▸ **WHAT YOU HAVE TO DO**
The data below holds the lines to copy: everything from the line containing "6. More parts follow." to the line containing "return [q +", both ends included, set down exactly.

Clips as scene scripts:
▼▼▼
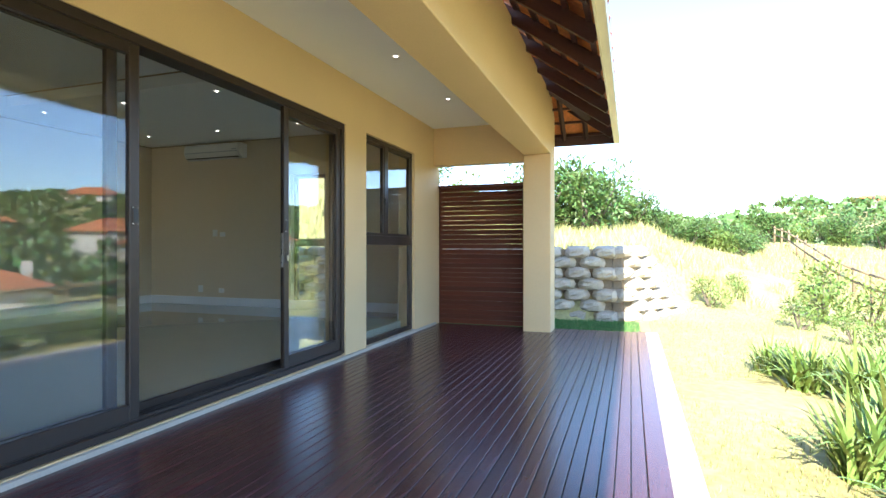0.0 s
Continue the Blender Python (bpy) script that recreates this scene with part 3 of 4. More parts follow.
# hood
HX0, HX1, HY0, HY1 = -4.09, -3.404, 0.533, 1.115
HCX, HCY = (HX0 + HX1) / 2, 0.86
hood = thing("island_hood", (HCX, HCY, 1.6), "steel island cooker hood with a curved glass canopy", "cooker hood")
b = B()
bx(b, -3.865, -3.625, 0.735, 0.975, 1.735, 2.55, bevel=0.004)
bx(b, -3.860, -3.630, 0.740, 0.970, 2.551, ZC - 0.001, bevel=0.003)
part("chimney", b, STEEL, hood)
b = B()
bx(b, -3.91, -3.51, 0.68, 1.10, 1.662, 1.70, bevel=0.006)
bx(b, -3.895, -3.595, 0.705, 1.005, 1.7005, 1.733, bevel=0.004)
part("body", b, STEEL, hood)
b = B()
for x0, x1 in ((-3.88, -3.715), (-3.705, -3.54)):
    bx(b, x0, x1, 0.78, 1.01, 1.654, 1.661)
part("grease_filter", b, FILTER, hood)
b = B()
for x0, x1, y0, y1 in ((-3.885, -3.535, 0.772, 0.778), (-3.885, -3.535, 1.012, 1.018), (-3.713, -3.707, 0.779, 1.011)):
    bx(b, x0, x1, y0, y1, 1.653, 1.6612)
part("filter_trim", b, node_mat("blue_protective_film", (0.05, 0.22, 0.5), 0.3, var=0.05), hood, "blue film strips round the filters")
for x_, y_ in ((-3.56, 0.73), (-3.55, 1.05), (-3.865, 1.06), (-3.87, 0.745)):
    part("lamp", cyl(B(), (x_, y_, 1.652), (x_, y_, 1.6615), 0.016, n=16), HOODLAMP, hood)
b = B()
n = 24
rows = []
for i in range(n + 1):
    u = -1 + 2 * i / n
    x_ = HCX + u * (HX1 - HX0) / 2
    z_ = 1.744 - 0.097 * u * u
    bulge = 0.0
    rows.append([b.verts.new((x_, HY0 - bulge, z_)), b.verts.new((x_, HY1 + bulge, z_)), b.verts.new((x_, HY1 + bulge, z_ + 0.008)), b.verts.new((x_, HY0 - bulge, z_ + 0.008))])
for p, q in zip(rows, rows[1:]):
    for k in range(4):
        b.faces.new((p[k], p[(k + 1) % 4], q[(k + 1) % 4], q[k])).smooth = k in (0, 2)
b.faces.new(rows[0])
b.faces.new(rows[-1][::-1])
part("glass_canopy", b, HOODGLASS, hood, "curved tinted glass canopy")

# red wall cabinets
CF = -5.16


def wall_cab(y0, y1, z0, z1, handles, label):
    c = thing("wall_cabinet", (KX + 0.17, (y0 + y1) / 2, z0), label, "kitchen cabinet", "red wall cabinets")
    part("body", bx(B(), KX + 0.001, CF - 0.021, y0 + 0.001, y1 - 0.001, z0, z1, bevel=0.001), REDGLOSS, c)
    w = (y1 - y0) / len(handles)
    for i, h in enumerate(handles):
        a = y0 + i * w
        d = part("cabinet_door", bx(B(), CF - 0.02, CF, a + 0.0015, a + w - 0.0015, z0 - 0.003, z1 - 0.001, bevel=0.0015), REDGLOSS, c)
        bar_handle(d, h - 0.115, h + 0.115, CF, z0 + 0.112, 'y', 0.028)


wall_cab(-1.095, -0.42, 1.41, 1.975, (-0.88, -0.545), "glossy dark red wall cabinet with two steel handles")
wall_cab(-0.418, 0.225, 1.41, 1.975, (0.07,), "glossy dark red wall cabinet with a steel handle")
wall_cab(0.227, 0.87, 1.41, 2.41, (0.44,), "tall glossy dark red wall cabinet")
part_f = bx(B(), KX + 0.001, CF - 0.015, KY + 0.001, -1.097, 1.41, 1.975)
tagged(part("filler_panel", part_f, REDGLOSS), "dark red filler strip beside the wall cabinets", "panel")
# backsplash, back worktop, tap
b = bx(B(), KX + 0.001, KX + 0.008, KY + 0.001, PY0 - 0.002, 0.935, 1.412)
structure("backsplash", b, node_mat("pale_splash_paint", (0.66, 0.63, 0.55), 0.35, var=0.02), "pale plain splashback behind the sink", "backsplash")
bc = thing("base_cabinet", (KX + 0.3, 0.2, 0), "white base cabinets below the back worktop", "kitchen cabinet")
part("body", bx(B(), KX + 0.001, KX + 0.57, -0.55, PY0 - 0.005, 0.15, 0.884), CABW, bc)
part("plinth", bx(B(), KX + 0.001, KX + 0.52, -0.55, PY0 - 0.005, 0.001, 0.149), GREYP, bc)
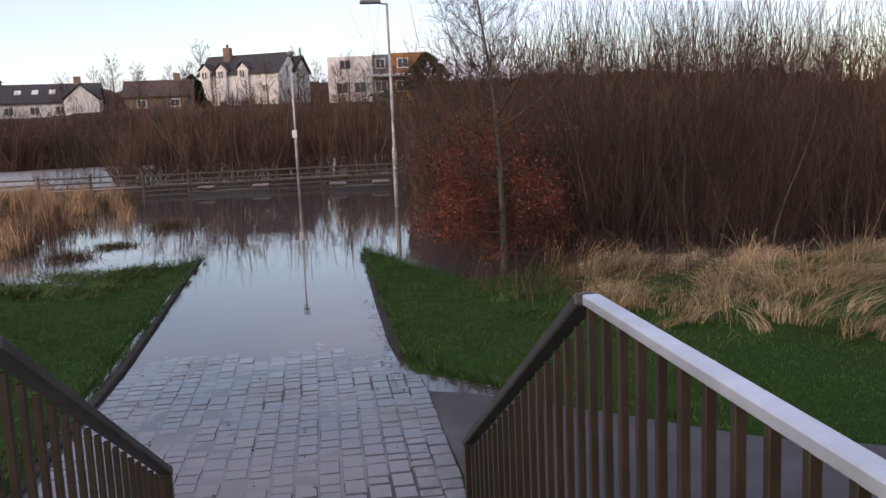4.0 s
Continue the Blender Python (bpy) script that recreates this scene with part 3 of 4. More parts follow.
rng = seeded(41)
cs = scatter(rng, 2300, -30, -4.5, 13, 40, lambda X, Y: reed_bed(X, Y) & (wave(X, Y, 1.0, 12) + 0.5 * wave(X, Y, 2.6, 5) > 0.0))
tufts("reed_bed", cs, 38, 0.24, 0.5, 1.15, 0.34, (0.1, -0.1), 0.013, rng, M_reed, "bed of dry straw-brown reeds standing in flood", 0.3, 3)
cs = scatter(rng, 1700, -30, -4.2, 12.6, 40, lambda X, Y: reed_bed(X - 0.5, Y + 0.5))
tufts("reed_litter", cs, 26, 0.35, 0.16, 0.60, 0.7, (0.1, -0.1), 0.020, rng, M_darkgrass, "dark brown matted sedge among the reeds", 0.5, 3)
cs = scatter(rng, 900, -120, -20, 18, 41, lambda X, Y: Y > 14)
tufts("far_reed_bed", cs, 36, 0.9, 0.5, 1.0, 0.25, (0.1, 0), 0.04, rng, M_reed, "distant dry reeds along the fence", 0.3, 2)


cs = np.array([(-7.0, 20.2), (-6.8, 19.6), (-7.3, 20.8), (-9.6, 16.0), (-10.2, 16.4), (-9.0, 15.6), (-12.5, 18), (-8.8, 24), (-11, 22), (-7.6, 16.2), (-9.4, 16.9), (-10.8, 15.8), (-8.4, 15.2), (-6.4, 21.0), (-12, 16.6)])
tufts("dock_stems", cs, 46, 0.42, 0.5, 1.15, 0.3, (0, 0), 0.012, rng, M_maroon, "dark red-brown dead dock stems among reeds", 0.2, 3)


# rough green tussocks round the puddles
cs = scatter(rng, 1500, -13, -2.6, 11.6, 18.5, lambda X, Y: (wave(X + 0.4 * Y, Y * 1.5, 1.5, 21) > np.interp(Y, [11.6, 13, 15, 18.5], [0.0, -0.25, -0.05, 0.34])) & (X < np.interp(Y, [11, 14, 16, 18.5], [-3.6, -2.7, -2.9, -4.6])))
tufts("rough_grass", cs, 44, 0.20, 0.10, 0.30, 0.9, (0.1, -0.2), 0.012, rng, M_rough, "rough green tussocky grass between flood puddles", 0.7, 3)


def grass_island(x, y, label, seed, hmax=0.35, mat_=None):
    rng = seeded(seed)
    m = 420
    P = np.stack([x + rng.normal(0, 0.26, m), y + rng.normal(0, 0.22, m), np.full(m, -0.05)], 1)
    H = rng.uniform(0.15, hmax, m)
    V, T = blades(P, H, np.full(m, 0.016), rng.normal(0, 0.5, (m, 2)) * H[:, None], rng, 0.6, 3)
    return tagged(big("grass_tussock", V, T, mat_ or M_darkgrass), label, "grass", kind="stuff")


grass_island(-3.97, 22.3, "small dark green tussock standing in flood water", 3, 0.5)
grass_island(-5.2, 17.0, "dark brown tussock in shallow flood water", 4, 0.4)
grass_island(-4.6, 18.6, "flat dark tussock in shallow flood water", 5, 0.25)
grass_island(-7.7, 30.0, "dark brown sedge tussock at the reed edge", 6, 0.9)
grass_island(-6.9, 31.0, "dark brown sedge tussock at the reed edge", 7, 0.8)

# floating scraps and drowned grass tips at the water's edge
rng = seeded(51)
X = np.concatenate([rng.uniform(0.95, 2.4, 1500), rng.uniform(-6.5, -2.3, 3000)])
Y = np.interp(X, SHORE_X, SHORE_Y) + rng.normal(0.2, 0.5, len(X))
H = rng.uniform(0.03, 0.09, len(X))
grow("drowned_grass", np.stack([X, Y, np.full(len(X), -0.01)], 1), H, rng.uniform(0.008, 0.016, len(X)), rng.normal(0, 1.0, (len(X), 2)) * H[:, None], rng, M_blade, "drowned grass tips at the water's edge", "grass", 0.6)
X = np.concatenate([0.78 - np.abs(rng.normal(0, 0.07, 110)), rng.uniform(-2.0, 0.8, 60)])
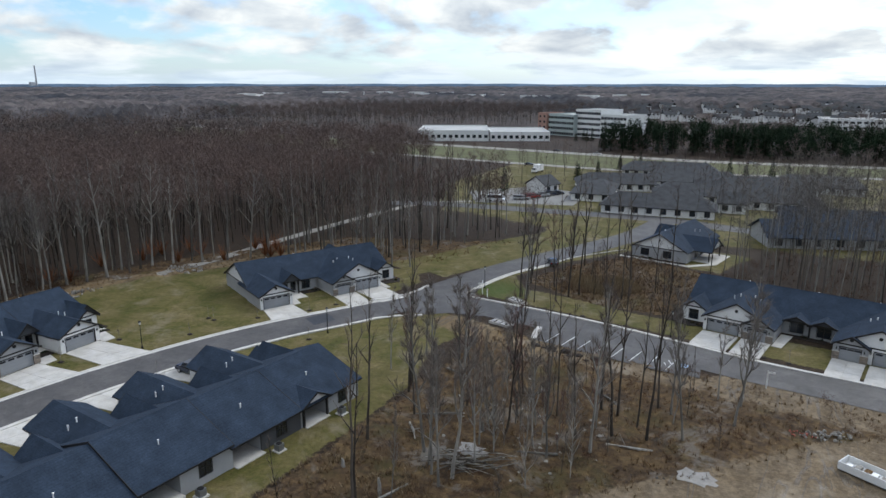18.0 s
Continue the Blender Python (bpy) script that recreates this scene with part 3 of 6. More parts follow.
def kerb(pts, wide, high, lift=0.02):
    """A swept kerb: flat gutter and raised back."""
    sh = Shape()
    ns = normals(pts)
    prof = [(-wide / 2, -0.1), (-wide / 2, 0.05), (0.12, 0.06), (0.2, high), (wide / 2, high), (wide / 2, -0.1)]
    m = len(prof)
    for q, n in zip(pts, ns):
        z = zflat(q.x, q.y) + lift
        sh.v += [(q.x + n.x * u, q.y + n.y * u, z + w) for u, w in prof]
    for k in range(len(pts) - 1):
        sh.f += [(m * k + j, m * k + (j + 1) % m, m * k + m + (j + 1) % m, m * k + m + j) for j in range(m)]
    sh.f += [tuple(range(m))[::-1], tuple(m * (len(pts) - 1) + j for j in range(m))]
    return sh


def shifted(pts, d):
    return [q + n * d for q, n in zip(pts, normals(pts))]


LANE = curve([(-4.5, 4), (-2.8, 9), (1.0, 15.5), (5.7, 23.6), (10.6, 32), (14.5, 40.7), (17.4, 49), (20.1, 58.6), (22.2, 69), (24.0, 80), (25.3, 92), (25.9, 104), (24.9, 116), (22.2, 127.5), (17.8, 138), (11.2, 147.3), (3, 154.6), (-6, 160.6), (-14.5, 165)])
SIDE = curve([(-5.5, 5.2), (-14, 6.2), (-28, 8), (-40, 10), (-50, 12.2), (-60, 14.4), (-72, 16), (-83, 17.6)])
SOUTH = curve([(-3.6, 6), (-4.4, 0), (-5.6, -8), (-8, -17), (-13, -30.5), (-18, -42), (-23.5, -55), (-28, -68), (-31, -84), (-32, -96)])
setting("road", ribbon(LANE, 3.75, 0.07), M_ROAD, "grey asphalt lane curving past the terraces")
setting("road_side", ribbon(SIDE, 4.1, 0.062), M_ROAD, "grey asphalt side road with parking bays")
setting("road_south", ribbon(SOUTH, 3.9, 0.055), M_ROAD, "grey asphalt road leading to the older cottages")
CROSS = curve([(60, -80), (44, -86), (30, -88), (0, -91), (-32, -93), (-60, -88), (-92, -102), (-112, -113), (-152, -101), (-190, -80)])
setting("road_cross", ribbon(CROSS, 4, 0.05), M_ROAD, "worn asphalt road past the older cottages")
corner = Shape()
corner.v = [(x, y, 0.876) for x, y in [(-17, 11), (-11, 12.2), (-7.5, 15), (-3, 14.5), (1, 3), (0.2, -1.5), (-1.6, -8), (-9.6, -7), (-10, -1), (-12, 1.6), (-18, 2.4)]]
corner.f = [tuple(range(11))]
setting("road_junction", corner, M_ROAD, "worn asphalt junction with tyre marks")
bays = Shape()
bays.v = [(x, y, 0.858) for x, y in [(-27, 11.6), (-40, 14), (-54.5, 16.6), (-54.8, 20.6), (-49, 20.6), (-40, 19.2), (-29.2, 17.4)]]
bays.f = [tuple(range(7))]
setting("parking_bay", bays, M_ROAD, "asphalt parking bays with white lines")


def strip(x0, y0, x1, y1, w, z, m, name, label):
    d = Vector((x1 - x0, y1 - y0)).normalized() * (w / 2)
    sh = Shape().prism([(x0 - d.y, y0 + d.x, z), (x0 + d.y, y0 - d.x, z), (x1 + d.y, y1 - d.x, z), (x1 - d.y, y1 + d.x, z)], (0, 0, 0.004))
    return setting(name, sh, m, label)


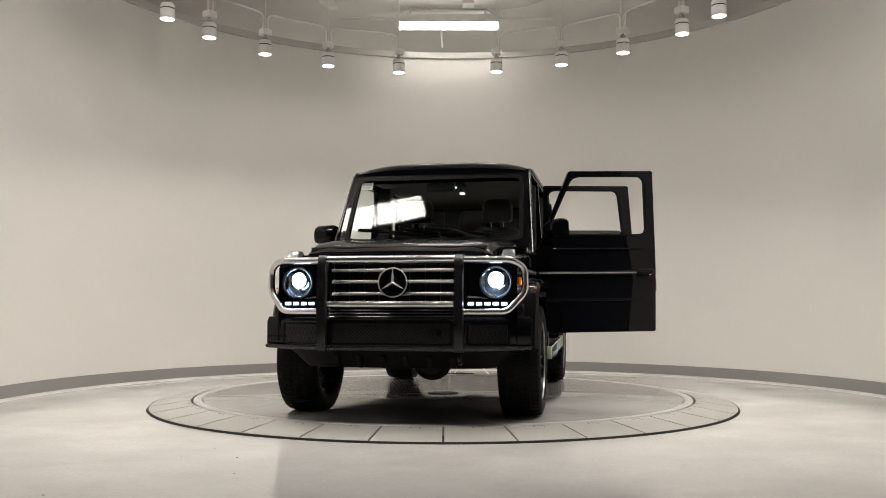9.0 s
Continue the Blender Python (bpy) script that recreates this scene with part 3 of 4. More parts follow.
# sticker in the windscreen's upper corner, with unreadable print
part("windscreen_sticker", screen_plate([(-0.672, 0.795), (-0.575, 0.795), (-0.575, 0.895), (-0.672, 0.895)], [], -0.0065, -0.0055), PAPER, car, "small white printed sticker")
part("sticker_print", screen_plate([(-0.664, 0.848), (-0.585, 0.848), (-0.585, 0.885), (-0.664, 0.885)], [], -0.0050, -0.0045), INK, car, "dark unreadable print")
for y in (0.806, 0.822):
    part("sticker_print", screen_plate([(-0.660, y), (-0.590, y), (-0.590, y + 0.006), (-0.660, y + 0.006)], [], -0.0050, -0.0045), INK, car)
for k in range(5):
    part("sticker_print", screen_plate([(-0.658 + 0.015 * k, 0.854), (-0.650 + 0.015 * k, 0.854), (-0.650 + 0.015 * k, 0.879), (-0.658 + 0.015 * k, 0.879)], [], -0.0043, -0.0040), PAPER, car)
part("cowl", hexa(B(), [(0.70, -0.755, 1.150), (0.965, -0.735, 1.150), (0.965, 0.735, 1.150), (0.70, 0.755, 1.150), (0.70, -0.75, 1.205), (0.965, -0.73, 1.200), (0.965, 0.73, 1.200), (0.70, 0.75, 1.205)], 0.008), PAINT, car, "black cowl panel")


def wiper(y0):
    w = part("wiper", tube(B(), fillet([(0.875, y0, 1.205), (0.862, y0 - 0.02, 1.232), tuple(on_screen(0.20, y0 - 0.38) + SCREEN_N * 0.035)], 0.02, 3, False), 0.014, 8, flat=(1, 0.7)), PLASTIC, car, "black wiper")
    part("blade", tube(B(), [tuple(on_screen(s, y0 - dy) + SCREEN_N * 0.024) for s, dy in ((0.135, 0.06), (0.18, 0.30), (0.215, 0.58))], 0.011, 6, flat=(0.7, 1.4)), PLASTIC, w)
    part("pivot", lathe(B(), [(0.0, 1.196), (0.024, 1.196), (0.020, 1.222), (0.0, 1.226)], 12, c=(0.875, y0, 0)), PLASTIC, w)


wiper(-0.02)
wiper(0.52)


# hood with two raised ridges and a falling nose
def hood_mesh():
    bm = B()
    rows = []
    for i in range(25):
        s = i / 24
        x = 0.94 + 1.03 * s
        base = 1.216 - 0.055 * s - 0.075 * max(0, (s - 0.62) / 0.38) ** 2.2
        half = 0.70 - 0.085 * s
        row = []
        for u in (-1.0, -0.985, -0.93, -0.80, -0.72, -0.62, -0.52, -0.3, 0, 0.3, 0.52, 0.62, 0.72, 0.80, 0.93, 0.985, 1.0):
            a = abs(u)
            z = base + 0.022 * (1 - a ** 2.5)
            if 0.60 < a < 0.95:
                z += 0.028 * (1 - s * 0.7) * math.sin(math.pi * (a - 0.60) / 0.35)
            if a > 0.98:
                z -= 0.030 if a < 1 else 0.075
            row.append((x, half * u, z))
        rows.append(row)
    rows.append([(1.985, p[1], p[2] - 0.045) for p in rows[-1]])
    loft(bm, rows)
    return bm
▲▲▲
▸ **RESULT**
Continue the Blender Python (bpy) script that recreates this scene with part 3 of 6. More parts follow.
def kerb(pts, wide, high, lift=0.02):
    """A swept kerb: flat gutter and raised back."""
    sh = Shape()
    ns = normals(pts)
    prof = [(-wide / 2, -0.1), (-wide / 2, 0.05), (0.12, 0.06), (0.2, high), (wide / 2, high), (wide / 2, -0.1)]
    m = len(prof)
    for q, n in zip(pts, ns):
        z = zflat(q.x, q.y) + lift
        sh.v += [(q.x + n.x * u, q.y + n.y * u, z + w) for u, w in prof]
    for k in range(len(pts) - 1):
        sh.f += [(m * k + j, m * k + (j + 1) % m, m * k + m + (j + 1) % m, m * k + m + j) for j in range(m)]
    sh.f += [tuple(range(m))[::-1], tuple(m * (len(pts) - 1) + j for j in range(m))]
    return sh


def shifted(pts, d):
    return [q + n * d for q, n in zip(pts, normals(pts))]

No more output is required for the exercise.